Higher Education and the Racial Wage Gap

Higher Education and the Racial Wage Gap

During this election season, Donald Trump pointed to the dismal employment situation in many urban black communities. While the statistics he presented were faulty, he was basically right. Most deplorable, the share of all black men nationally without a job averaged almost 40 percent during 2000–14; and in many of the Atlantic Coast and old industrial Midwestern cities it was 50 percent or more. In growing Charlotte, it was still 35.5 percent, whereas the city’s white and Latino rates were 15.5 and 9.7 percent, respectively. No wonder there’s anger at a recent police killing there, as the city’s prosperity is leaving the black community behind.

Less discussed, however, is the plight of recent black college graduates. New research highlights the difficulties they face. In one important study, Valerie Wilson and William Rodgers assessed the changing wage gap between black and white workers from 1979 through 2015. After two decades of modest decline, the racial gaps among both men and women increased after 2007, particularly for college graduates. Among college graduates with no more than 10 years of experience, the racial gap increased by 3.7 and 5.9 percent among men and women, respectively.

In a second study, Judith Scott-Clayton and Jing Li found that black graduates have almost $53,000 in student loans four years after graduation, close to double the amount white graduates hold. Just a few years earlier, when students collect their baccalaureate diplomas, the gap was just $7,400. One factor is that blacks with bachelor’s degrees are more likely to go to graduate school. Almost half of the 2008 cohort of black graduates the researchers studied enrolled in graduate school within four years, compared to just 38 percent of white graduates.

The Wilson-Rodgers study only measured wage gaps among graduates who were employed.
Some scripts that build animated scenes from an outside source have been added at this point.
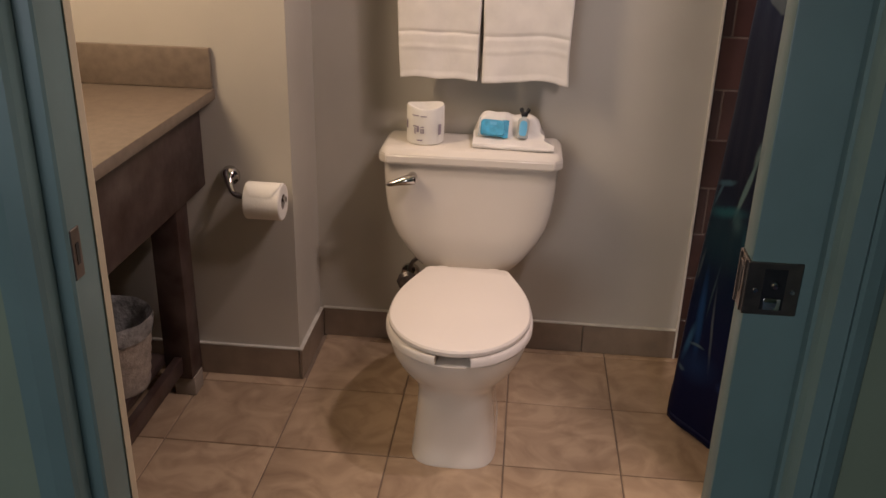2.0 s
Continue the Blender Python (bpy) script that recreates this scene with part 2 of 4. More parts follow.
# ---- structure: bathroom ----
structure("wall_north", boxed(RETURN_X, BACK, 0, TILE_EDGE, BACK + 0.12, CEIL), WALL, "greige painted wall behind the toilet", "wall")
structure("wall_north_tub", boxed(TILE_EDGE, BACK - 0.0065, 0, TUB_WALL + 0.11, BACK + 0.12, CEIL), SHADED_GROUT, "maroon tiled wall at the tub's end, brown grout darkened for shade", "wall")
structure("wall_return", boxed(-1.90, NOOK_Y, 0, RETURN_X, BACK + 0.12, CEIL), WALL, "painted wall corner beside the toilet", "wall")
structure("wall_west", boxed(LEFT - 0.12, 1.3255, 0, LEFT, NOOK_Y, CEIL), WALL, "painted wall behind the vanity", "wall")
structure("wall_east", boxed(TUB_WALL + 0.0015, DOOR_IN, 0, TUB_WALL + 0.11, BACK, CEIL), WALL_GROUT, "maroon tiled wall along the tub with pale grout", "wall")
structure("ceiling", boxed(LEFT - 0.12, DOOR_IN - 0.12, CEIL, TUB_WALL + 0.11, BACK + 0.12, CEIL + 0.1), CEILING, "white painted bathroom ceiling", "ceiling")
floor = structure("floor", boxed(LEFT, 1.24, -0.06, TUB_WALL + 0.1, BACK, -0.004), GROUT, "beige square ceramic floor tiles with brown grout", "floor")

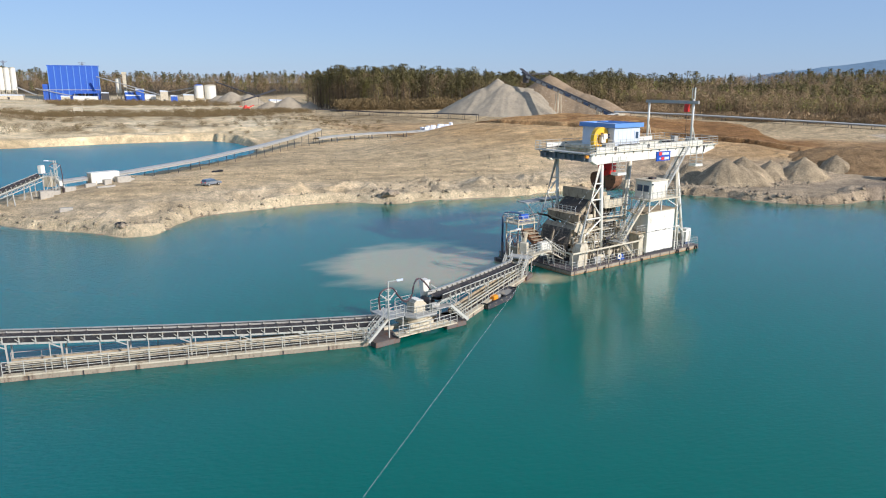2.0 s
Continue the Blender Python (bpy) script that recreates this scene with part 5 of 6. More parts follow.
def transfer(a, b, label, lamp=True):
    """Where one belt drops on the next: a is the end of the coming hull, b the start of the leaving one. x runs from b back to a."""
    v = Vector(a) - Vector(b)
    L = v.length
    t = thing("transfer_station", Matrix.Translation((b[0], b[1], 0)) @ Matrix.Rotation(math.atan2(v.y, v.x), 4, "Z"), label, "transfer station", "transfer stations")
    end_block(t, 0.2, 0, 3.6, 3.2)
    end_block(t, L - 0.2, 0, 3.4, 3.0)
    # coupling beams with the pale hose drum between the hulls
    part("coupling", Geo().box(1.2, -1.2, 0.35, L - 1.2, -0.8, 0.75).box(1.2, 0.8, 0.35, L - 1.2, 1.2, 0.75), M_CREAM, t)
    part("walk_bridge", Geo().box(1.0, -2.2, 0.62, L - 0.8, -1.35, 0.74), M_CREAM, t)
    railing(t, [(1.0, -2.15, 0.74), (L * 0.5, -2.5, 0.74), (L - 0.8, -2.15, 0.74)], 1.05, 1.0, 0.035, name="bridge_railing")
    mid = L * 0.5
    drum = part("slew_ring", Geo().ring((mid, 0, 1.05), 0.5, 1.6, 0.45, "z", 28), M_CREAM, t, "pale round slew ring")
    part("slew_cover", Geo().ring((mid, 0, 1.6), 0.2, 1.2, 0.7, "z", 28), M_CREAM, drum)
    part("counter_beam", Geo().box(mid - 1.6, -1.5, 1.0, mid + 1.2, 1.5, 1.4, 0.05).beam((mid - 2.4, -1.7, 0.85), (mid + 1.2, -1.7, 1.0), 0.25, 0.2).beam((mid - 2.0, -1.9, 1.5), (mid + 0.8, -1.7, 1.7), 0.12, 0.12), M_CREAM, drum)
    part("turntable", Geo().poly([(mid - 1.9, -1.0), (mid - 1.2, -1.9), (mid + 1.3, -1.9), (mid + 2.0, -1.0), (mid + 2.0, 1.0), (mid + 1.3, 1.9), (mid - 1.2, 1.9), (mid - 1.9, 1.0)], 2.0, 2.16), M_GALV, t, "grey many-sided turntable platform")
    railing(t, [(mid + x_, y_, 2.16) for x_, y_ in ((1.3, -1.85), (-1.2, -1.85), (-1.85, -1.0), (-1.85, 1.0), (-1.2, 1.85), (1.3, 1.85))], 1.05, 0.9, 0.03, name="turntable_railing")
    bx = part("drop_box", Geo().side([(mid - 0.6, 2.16), (mid + 0.9, 2.16), (mid + 0.9, 2.9), (mid + 0.5, 3.25), (mid - 0.3, 3.4), (mid - 0.6, 3.15)], -0.65, 0.65), M_CREAM, t, "dusty steel drop box")
    part("box_lid", Geo().beam((mid - 0.4, 0, 3.43), (mid + 0.5, 0, 3.3), 1.4, 0.06), M_WHITE, bx)
    part("drive_motor", Geo().tube([(mid + 1.0, -1.25, 2.75), (mid + 1.9, -1.25, 2.75)], 0.3, 10).box(mid + 1.0, -1.5, 2.16, mid + 1.8, -1.0, 2.5), M_GALV, bx)
    part("drive_drum", Geo().tube([(mid + 1.5, -0.8, 2.9), (mid + 1.5, 0.8, 2.9)], 0.38, 12), M_DARK, bx)
    for y in (-0.85, 0.85):
        part("side_arm", Geo().beam((mid + 0.9, y, 2.5), (mid + 3.4, y, 3.0), 0.1, 0.24).beam((mid + 2.4, y, 2.9), (mid + 2.4, y, 0.7), 0.1), M_RAIL, bx)
    part("funnel", Geo().poly([(mid + 1.5, 0.65), (mid + 2.0, 0.65), (mid + 2.0, 1.15), (mid + 1.5, 1.15)], 3.0, 4.75, 1.6).poly([(mid + 1.3, 0.4), (mid + 2.2, 0.4), (mid + 2.2, 1.4), (mid + 1.3, 1.4)], 4.75, 4.9, 0.95), M_WHITE, t, "white tapered cover over the belt head")
    part("funnel_stay", Geo().tube([(mid + 2.2, 0.3, 4.4), (mid + 4.0, 0.2, 3.0)], 0.07, 6), M_RAIL, t)
    # crossing platform with stairs on both sides
    part("platform", Geo().box(0.2, -1.6, 2.42, 2.0, 1.6, 2.52), M_GALV, t)
    for x in (0.3, 1.9):
        for y in (-1.5, 1.5):
            part("platform_leg", Geo().beam((x, y, 0.62), (x, y, 2.42), 0.1), M_RAIL, t)
    railing(t, [(2.0, -1.6, 2.52), (0.2, -1.6, 2.52)], 1.1, 0.9, 0.035, name="platform_railing")
    railing(t, [(0.2, 1.6, 2.52), (2.0, 1.6, 2.52)], 1.1, 0.9, 0.035, name="platform_railing")
    stair(t, (-2.0, -1.1, 0.6), (0.2, -1.1, 2.5), 0.8, (0, 1, 0), M_RAIL)
    stair(t, (L + 0.9, -1.5, 0.6), (L - 1.4, -1.5, 2.6), 0.8, (0, 1, 0), M_RAIL)
    part("stair_landing", Geo().box(mid + 1.2, -2.0, 2.5, L - 1.3, -1.0, 2.6), M_GALV, t)
    if lamp:
        lamp_post(t, 1.1, -0.2, 2.5, 5.75, (0.9, -0.5))
    return t


LAB = "light grey floating belt conveyor on a narrow brown hull"
floating_conveyor((-7.2, 1.3), (-20.6, -12.6), 1.6, 3.4, "light grey floating belt conveyor moored beside a work boat", over=(0.6, 3.6))
floating_conveyor((-30.0, -15.9), (-61.6, -15.4), 1.6, 3.5, LAB, bend=1.4, over=(1.8, 4.0))
floating_conveyor((-68.8, -9.8), (-86.3, 17.6), 1.7, 3.8, LAB, over=(1.5, 3.5))
floating_conveyor((-87.6, 26.4), (-90.0, 50.5), 1.7, 3.8, LAB, over=(1.5, 3.0), guard=False)
floating_conveyor((-88.6, 56.6), (-83.2, 66.5), 1.8, 6.2, "light grey belt conveyor rising from the last hull to the shore", bend=1.0, over=(1.0, 13.2), guard=False)
for x_, y_, z_ in ((-80.9, 70.8, 4.2), (-78.8, 74.6, 5.2)):
    solid("trestle", Geo().beam((-0.9, 0, -0.5), (-0.6, 0, z_ - 0.35 - ground_z(x_, y_)), 0.16).beam((0.9, 0, -0.5), (0.6, 0, z_ - 0.35 - ground_z(x_, y_)), 0.16).beam((-0.75, 0, 0.8), (0.7, 0, 2.0), 0.1), M_RAIL, pose(x_, y_, ground_z(x_, y_), 0, 0, -28), "grey steel trestle carrying the shore conveyor", "trestle", "conveyor trestles")
TL = "grey steel transfer station with stairs, lamp and turntable"
transfer((-20.8, -12.9), (-29.2, -16.0), TL)
transfer((-62.4, -15.4), (-68.2, -10.6), TL, lamp=False)
transfer((-86.6, 18.4), (-87.6, 25.6), TL)
transfer((-90.0, 51.3), (-88.9, 55.9), TL)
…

For those with bachelor’s degrees or more, the unemployment rate was 4 percent, compared to 2.4 percent for whites. These rates were measured for those 25 years old or more. Since unemployment is concentrated among younger graduates, this suggests that for recent black college graduates, the unemployment rate is probably well over 10 percent.

Wilson and Rodgers contend that “racial wage gaps are growing primarily due to discrimination;” and Scott-Clayton and Li emphasize that black indebtedness is the result of the disproportionate enrollment of black students in graduate programs at for-profit schools. (28 percent sign up at for-profit schools, compared to less than 10 percent for their white peers.) While labor-market discrimination and for-profit enrollment certainly plays a role in the weak employment and high debt of black graduates, there are other important factors. In particular, the Wilson-Rodgers study does not take into account racial differences in student majors, student grades, or the selectivity of colleges attended.

On average, black students graduate college with lower grades. A comprehensive study found that at a group of selective public colleges, 65 percent of white students had GPAs of 2.8 or higher, compared to only 28 percent of black students. Similarly, a study of the University of Michigan, before affirmative action was upended, found that while the median GPA of black students was 2.4, with half being on academic probation at one time, three-quarters of white students had GPAs of at least 3.05.

Black students disproportionately major in lower-earning subjects. For example, 20 percent of degree holders in human services and community organizing are black, with a median salary of about $40,000 per year. By contrast, only 7 percent of those who receive STEM-related bachelor's degrees, with a median annual salary of $84,000, are black.

Black students also disproportionately attend less selective schools. For example, during the 2009–10 academic year, black students comprised 12 and 44 percent of the graduates from the most selective and least selective City University of New York (CUNY) four-year colleges, respectively.

Competition increased for professional employment immediately after the Great Recession. Candidates from the least selective schools, especially those with weak grades, would have faced the most difficulties finding employment. The rates of enrollment reported by Scott-Clayton and Li suggest that many of these candidates may have sought post-baccalaureate credentials instead. Here they would have faced competition due to their weak college records, forcing many to enroll in for-profit schools and less-selective private universities. In many cases, these efforts did not result in successful outcomes.

Whereas between 2007 and 2015, the white unemployment rate declined for those with more than bachelor’s degrees, the opposite was true for black college graduates. Wilson and Rodgers found that when those with graduate education are included, the racial wage gap among recent female college graduates, for instance, increased from 5.9 to 6.8 percent.

All of this calls into question efforts to encourage students, including black students, to focus on four-year degrees regardless of their academic credentials by first entering the community colleges where they face remediation hurdles. The graduate rates at CUNY community colleges are dismal — below 20 percent, in some cases. Rather than discouraging the most at-risk students from matriculating, advocates have successfully convinced the administration to eliminate many of the requirements on the math entrance exam. Do we really need more college graduates with little knowledge of mathematics? And if they fail to obtain professional employment, how many of them will go on to graduate programs, accumulating student debt rather than marketable skills?

Hopefully, Trump’s education czar will understand that that this blanket college promotion does not serve our nation and is particularly harmful to young black Americans, reinforcing rather than addressing racial disparities.

Robert Cherry is Professor of Economics at Brooklyn College and CUNY Graduate Center.